OBJECTIVE:
Starting with the first line of the listing, quote each line exactly until and including the one with "scene.camera, scene.frame_end = cam, frame(seconds)", leaving pictures out.

DATA:
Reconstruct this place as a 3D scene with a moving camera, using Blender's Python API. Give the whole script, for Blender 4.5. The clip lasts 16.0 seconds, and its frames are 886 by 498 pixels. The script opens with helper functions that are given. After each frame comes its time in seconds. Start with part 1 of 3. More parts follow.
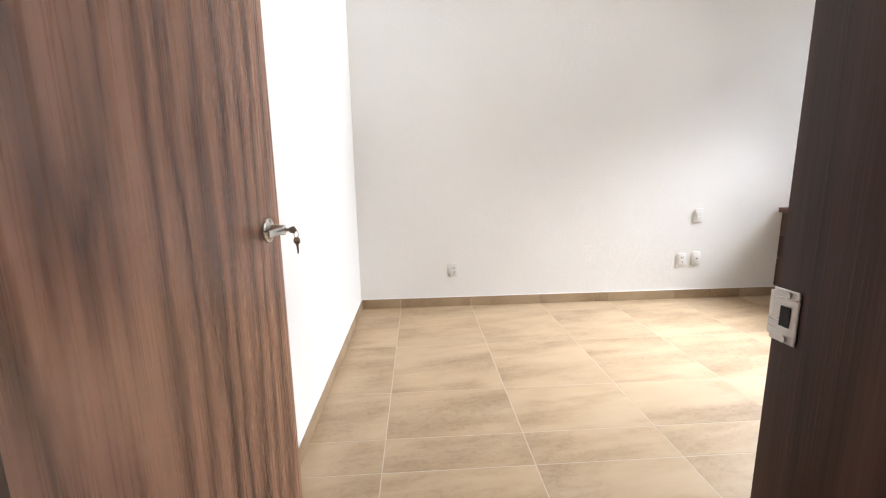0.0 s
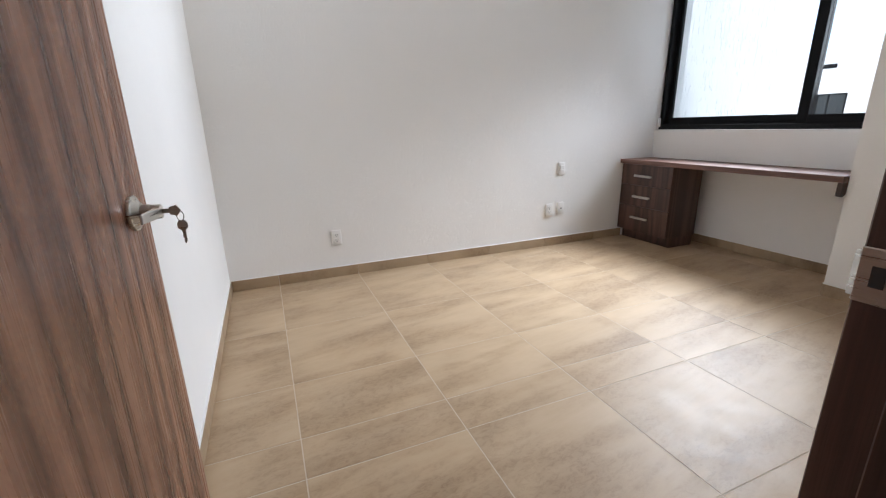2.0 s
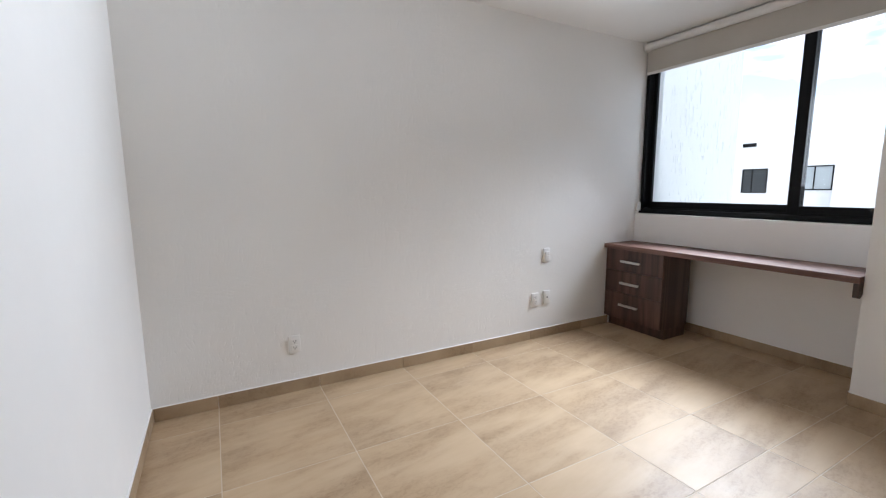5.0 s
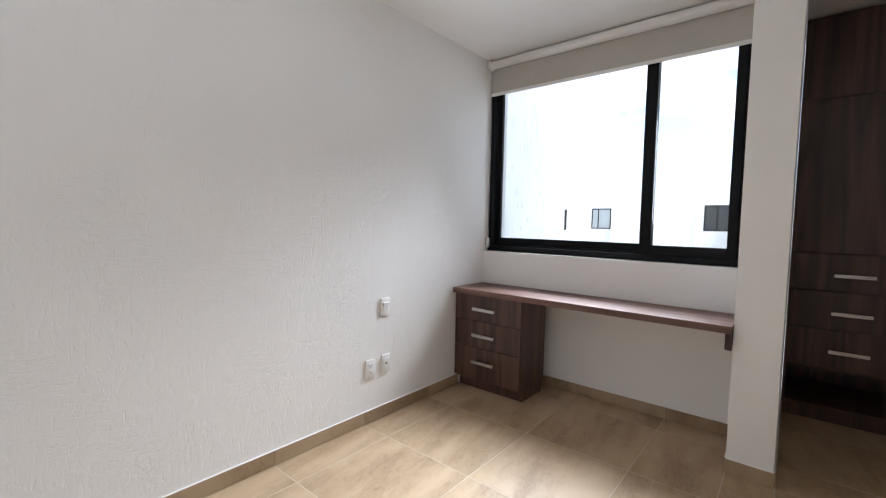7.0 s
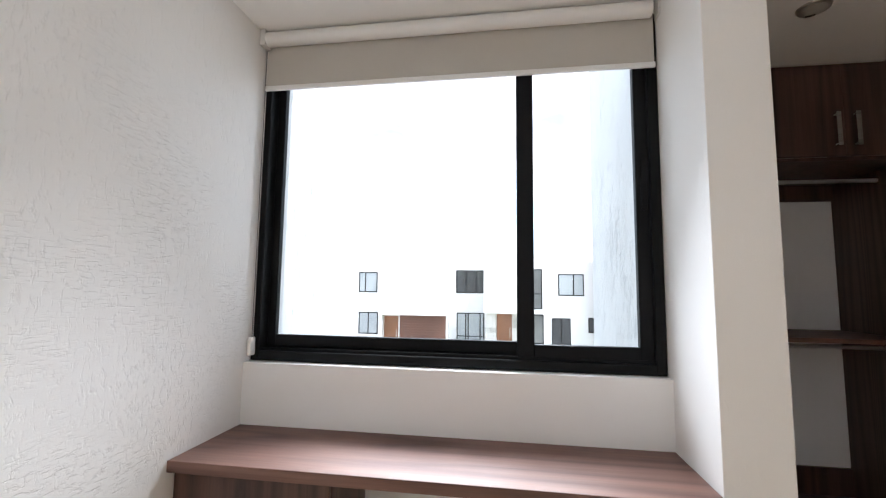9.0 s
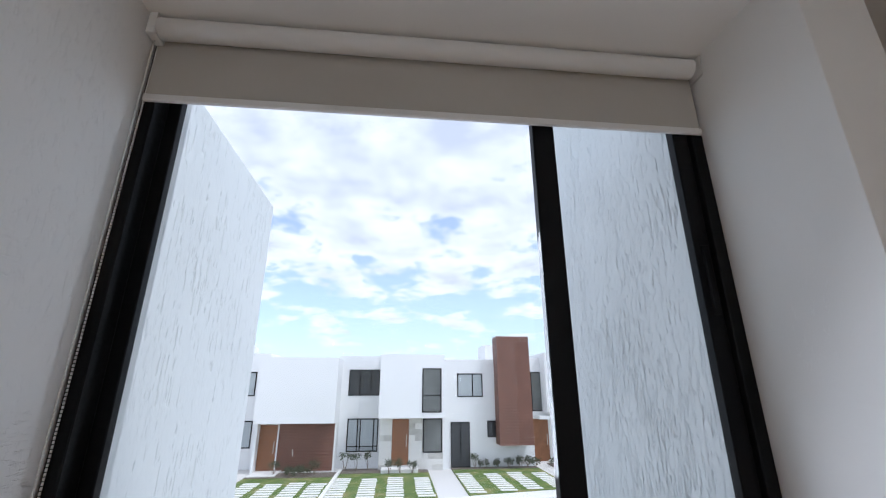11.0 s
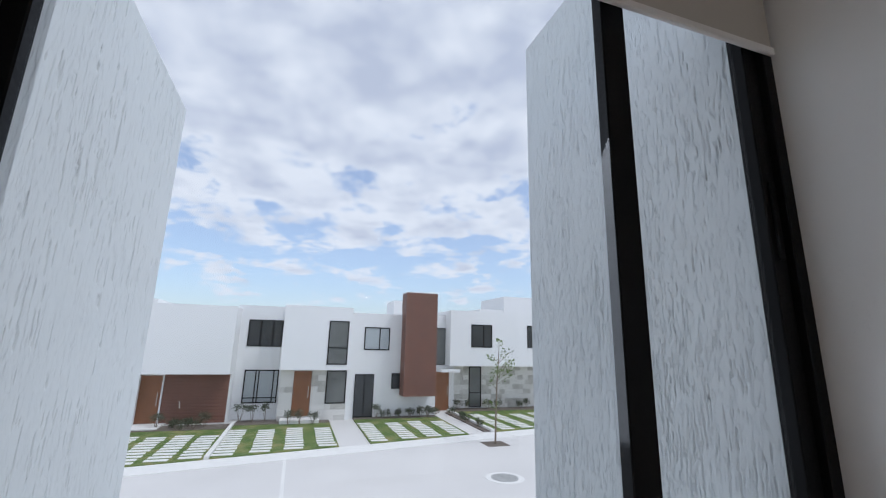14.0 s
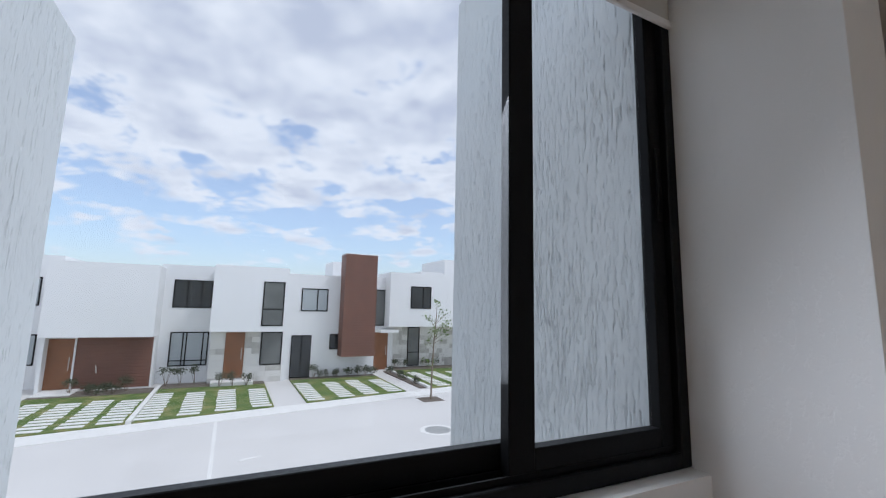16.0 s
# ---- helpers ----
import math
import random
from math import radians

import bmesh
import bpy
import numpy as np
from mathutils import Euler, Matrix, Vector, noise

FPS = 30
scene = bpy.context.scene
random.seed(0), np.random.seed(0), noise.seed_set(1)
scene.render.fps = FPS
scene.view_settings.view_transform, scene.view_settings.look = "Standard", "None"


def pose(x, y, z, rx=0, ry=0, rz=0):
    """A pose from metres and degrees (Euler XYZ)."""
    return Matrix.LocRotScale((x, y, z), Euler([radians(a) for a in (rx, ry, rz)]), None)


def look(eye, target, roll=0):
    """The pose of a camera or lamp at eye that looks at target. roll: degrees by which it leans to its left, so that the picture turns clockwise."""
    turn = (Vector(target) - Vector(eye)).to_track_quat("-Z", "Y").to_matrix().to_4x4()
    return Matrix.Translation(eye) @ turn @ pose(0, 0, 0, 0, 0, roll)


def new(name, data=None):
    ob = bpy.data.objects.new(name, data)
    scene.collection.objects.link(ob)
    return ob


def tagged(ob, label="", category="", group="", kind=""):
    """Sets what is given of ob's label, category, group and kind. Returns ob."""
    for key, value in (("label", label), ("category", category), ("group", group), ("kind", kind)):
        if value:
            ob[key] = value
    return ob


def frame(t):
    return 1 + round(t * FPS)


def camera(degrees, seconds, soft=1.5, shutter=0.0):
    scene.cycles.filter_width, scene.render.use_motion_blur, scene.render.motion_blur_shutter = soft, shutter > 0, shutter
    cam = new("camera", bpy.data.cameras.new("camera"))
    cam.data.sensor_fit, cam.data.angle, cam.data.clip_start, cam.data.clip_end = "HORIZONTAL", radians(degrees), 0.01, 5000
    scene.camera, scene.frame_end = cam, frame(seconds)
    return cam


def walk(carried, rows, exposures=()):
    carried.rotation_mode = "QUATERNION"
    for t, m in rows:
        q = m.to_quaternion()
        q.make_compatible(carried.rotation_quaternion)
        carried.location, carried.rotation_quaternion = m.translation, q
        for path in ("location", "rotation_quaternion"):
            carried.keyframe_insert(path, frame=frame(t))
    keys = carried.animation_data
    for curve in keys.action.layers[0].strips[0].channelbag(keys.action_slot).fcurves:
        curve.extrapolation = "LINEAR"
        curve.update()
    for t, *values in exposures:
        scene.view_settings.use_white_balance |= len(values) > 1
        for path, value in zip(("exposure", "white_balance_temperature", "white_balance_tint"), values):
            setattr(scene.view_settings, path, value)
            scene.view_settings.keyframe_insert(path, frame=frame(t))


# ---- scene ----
cam = camera(92.7, 16.0, 1.2)
PATH = [
    (0, (-0.251, 0.509, 1.138), (-0.137, 2.473, 0.778), -0.9),
    (0.5, (-0.377, 0.625, 1.161), (0.033, 2.549, 0.801), -1.3),
    (1, (-0.392, 0.661, 1.159), (0.154, 2.543, 0.759), -1.0),
    (1.5, (-0.42, 0.673, 1.171), (0.229, 2.507, 0.707), -0.7),
    (2, (-0.416, 0.715, 1.135), (0.317, 2.491, 0.578), -1.2),
    (2.5, (-0.37, 0.83, 1.131), (0.505, 2.522, 0.522), -1.1),
    (3, (-0.366, 0.898, 1.111), (0.602, 2.546, 0.523), -1.1),
    (3.5, (-0.374, 0.952, 1.14), (0.57, 2.655, 0.682), -0.7),
    (4, (-0.403, 1.017, 1.281), (0.509, 2.764, 0.936), -0.1),
    (6.5, (0.024, 1.752, 1.308), (1.314, 3.274, 1.157), 1.1),
    (7, (0.293, 1.958, 1.285), (1.828, 3.234, 1.163), 1.2),
    (7.5, (0.602, 2.175, 1.322), (2.311, 3.208, 1.229), 1.0),
    (8, (0.857, 2.448, 1.324), (2.703, 3.216, 1.267), 1.0),
    (8.5, (1.135, 2.651, 1.334), (3.066, 3.173, 1.341), 0.8),
    (9, (1.488, 2.814, 1.398), (3.457, 3.111, 1.587), 0.7),
    (11.5, (2.257, 3.232, 1.532), (4.127, 2.972, 2.192), 0.35),
    (12, (2.36, 3.277, 1.53), (4.217, 2.938, 2.191), 0.8),
    (12.5, (2.47, 3.378, 1.535), (4.315, 2.929, 2.164), 1.3),
    (13, (2.548, 3.442, 1.514), (4.377, 2.871, 2.087), 1.9),
    (13.5, (2.576, 3.421, 1.495), (4.393, 2.754, 1.996), 1.55),
    (14, (2.597, 3.431, 1.504), (4.448, 2.816, 1.944), 1.35),
    (14.5, (2.659, 3.405, 1.496), (4.541, 2.841, 1.871), 1.6),
    (15, (2.633, 3.383, 1.489), (4.514, 2.786, 1.815), 1.8),
    (15.5, (2.563, 3.359, 1.478), (4.412, 2.658, 1.778), 1.65),
    (16, (2.545, 3.34, 1.477), (4.32, 2.46, 1.751), 1.3),
]
EXPOSURES = [(0.0, 2.6, 6050, 10), (0.4, 2.14, 6050, 10), (1.5, 2.0, 5820, 10), (4.0, 1.86, 5780, 10), (6.5, 1.82, 5750, 10), (7.3, 2.1, 5820, 10), (8.0, 2.25, 5850, 10), (9.0, 2.28, 5950, 10), (9.6, 2.05, 5900, 10), (11.2, 1.24, 5650, 11), (12.3, 1.04, 5680, 11), (14.0, 0.84, 5720, 11), (16.0, 0.87, 5720, 11)]
walk(cam, [(t, look(eye, target, roll)) for t, eye, target, roll in PATH], EXPOSURES)

# ---- world and sun ----
SUN_EL, SUN_AZ = radians(58), radians(215)  # elevation; azimuth clockwise from +y
world = bpy.data.worlds.new("sky")
scene.world = world
world.use_nodes = True
wn, wl = world.node_tree.nodes, world.node_tree.links
wn.clear()
w_out = wn.new("ShaderNodeOutputWorld")
sky = wn.new("ShaderNodeTexSky")
sky.sky_type, sky.sun_disc, sky.sun_elevation, sky.sun_rotation = "NISHITA", False, SUN_EL, SUN_AZ
scene.cycles.max_bounces, scene.cycles.diffuse_bounces = 16, 12
sky.air_density, sky.dust_density = 1.0, 1.6
bg_sky, bg_cloud = wn.new("ShaderNodeBackground"), wn.new("ShaderNodeBackground")
bg_sky.inputs[1].default_value = 0.094
bg_cloud.inputs[1].default_value = 0.475
wl.new(sky.outputs[0], bg_sky.inputs[0])


def wmath(op, a, b=None, c=None):
    n = wn.new("ShaderNodeMath")
    n.operation = op
    for i, v in enumerate((a, b, c)):
        if v is None:
            continue
        if isinstance(v, (int, float)):
            n.inputs[i].default_value = v
        else:
            wl.new(v, n.inputs[i])
    return n.outputs[0]


# broken clouds on a flat layer high above
w_tc = wn.new("ShaderNodeTexCoord")
w_sep = wn.new("ShaderNodeSeparateXYZ")
wl.new(w_tc.outputs["Generated"], w_sep.inputs[0])
w_up = wmath("MAXIMUM", w_sep.outputs[2], 0.0)
w_den = wmath("ADD", w_up, 0.16)
w_cmb = wn.new("ShaderNodeCombineXYZ")
wl.new(wmath("DIVIDE", w_sep.outputs[0], w_den), w_cmb.inputs[0])
wl.new(wmath("DIVIDE", w_sep.outputs[1], w_den), w_cmb.inputs[1])
w_n1 = wn.new("ShaderNodeTexNoise")
w_n1.inputs["Scale"].default_value, w_n1.inputs["Detail"].default_value = 2.7, 12.0
w_n1.inputs["Roughness"].default_value, w_n1.inputs["Distortion"].default_value = 0.64, 0.15
wl.new(w_cmb.outputs[0], w_n1.inputs["Vector"])
w_n2 = wn.new("ShaderNodeTexNoise")
w_n2.inputs["Scale"].default_value, w_n2.inputs["Detail"].default_value = 3.6, 10.0
wl.new(w_cmb.outputs[0], w_n2.inputs["Vector"])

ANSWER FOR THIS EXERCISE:
Reconstruct this place as a 3D scene with a moving camera, using Blender's Python API. Give the whole script, for Blender 4.5. The clip lasts 16.0 seconds, and its frames are 886 by 498 pixels. The script opens with helper functions that are given. After each frame comes its time in seconds. Start with part 1 of 3. More parts follow.
0.0 s
2.0 s
5.0 s
7.0 s
9.0 s
11.0 s
14.0 s
16.0 s
# ---- helpers ----
import math
import random
from math import radians

import bmesh
import bpy
import numpy as np
from mathutils import Euler, Matrix, Vector, noise

FPS = 30
scene = bpy.context.scene
random.seed(0), np.random.seed(0), noise.seed_set(1)
scene.render.fps = FPS
scene.view_settings.view_transform, scene.view_settings.look = "Standard", "None"


def pose(x, y, z, rx=0, ry=0, rz=0):
    """A pose from metres and degrees (Euler XYZ)."""
    return Matrix.LocRotScale((x, y, z), Euler([radians(a) for a in (rx, ry, rz)]), None)


def look(eye, target, roll=0):
    """The pose of a camera or lamp at eye that looks at target. roll: degrees by which it leans to its left, so that the picture turns clockwise."""
    turn = (Vector(target) - Vector(eye)).to_track_quat("-Z", "Y").to_matrix().to_4x4()
    return Matrix.Translation(eye) @ turn @ pose(0, 0, 0, 0, 0, roll)


def new(name, data=None):
    ob = bpy.data.objects.new(name, data)
    scene.collection.objects.link(ob)
    return ob


def tagged(ob, label="", category="", group="", kind=""):
    """Sets what is given of ob's label, category, group and kind. Returns ob."""
    for key, value in (("label", label), ("category", category), ("group", group), ("kind", kind)):
        if value:
            ob[key] = value
    return ob


def frame(t):
    return 1 + round(t * FPS)


def camera(degrees, seconds, soft=1.5, shutter=0.0):
    scene.cycles.filter_width, scene.render.use_motion_blur, scene.render.motion_blur_shutter = soft, shutter > 0, shutter
    cam = new("camera", bpy.data.cameras.new("camera"))
    cam.data.sensor_fit, cam.data.angle, cam.data.clip_start, cam.data.clip_end = "HORIZONTAL", radians(degrees), 0.01, 5000
    scene.camera, scene.frame_end = cam, frame(seconds)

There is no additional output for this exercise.